RECORDED INFORMATION:
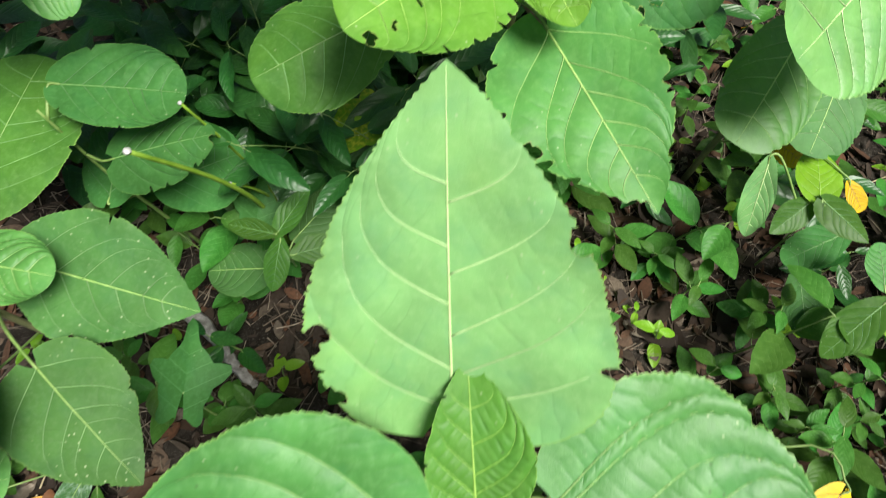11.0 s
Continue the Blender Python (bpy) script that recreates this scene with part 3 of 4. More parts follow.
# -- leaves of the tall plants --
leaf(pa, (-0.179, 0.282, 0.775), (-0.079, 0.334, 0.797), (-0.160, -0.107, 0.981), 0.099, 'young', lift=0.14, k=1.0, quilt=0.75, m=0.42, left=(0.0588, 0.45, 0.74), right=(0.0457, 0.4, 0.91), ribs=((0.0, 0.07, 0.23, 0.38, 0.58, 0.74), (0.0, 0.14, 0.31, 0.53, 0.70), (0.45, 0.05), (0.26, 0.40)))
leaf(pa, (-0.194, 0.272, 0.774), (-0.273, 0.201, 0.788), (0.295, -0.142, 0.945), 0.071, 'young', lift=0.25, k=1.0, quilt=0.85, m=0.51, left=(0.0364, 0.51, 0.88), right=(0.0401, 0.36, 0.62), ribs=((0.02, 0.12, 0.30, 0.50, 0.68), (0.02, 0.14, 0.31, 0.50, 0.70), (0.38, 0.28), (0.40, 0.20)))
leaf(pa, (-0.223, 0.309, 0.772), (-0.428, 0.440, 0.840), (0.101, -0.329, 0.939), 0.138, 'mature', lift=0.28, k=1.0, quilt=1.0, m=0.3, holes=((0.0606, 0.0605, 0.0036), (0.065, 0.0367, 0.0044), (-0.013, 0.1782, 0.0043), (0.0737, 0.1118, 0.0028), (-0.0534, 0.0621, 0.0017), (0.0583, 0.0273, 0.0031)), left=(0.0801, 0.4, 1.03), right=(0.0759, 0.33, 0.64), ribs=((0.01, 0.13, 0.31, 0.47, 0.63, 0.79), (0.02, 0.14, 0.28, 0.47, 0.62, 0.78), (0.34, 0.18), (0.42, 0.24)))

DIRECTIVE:
Return the material word for word. Pictures are not part of the copy.

WRITTEN RESPONSE:
11.0 s
Continue the Blender Python (bpy) script that recreates this scene with part 3 of 4. More parts follow.
# -- leaves of the tall plants --
leaf(pa, (-0.179, 0.282, 0.775), (-0.079, 0.334, 0.797), (-0.160, -0.107, 0.981), 0.099, 'young', lift=0.14, k=1.0, quilt=0.75, m=0.42, left=(0.0588, 0.45, 0.74), right=(0.0457, 0.4, 0.91), ribs=((0.0, 0.07, 0.23, 0.38, 0.58, 0.74), (0.0, 0.14, 0.31, 0.53, 0.70), (0.45, 0.05), (0.26, 0.40)))
leaf(pa, (-0.194, 0.272, 0.774), (-0.273, 0.201, 0.788), (0.295, -0.142, 0.945), 0.071, 'young', lift=0.25, k=1.0, quilt=0.85, m=0.51, left=(0.0364, 0.51, 0.88), right=(0.0401, 0.36, 0.62), ribs=((0.02, 0.12, 0.30, 0.50, 0.68), (0.02, 0.14, 0.31, 0.50, 0.70), (0.38, 0.28), (0.40, 0.20)))
leaf(pa, (-0.223, 0.309, 0.772), (-0.428, 0.440, 0.840), (0.101, -0.329, 0.939), 0.138, 'mature', lift=0.28, k=1.0, quilt=1.0, m=0.3, holes=((0.0606, 0.0605, 0.0036), (0.065, 0.0367, 0.0044), (-0.013, 0.1782, 0.0043), (0.0737, 0.1118, 0.0028), (-0.0534, 0.0621, 0.0017), (0.0583, 0.0273, 0.0031)), left=(0.0801, 0.4, 1.03), right=(0.0759, 0.33, 0.64), ribs=((0.01, 0.13, 0.31, 0.47, 0.63, 0.79), (0.02, 0.14, 0.28, 0.47, 0.62, 0.78), (0.34, 0.18), (0.42, 0.24)))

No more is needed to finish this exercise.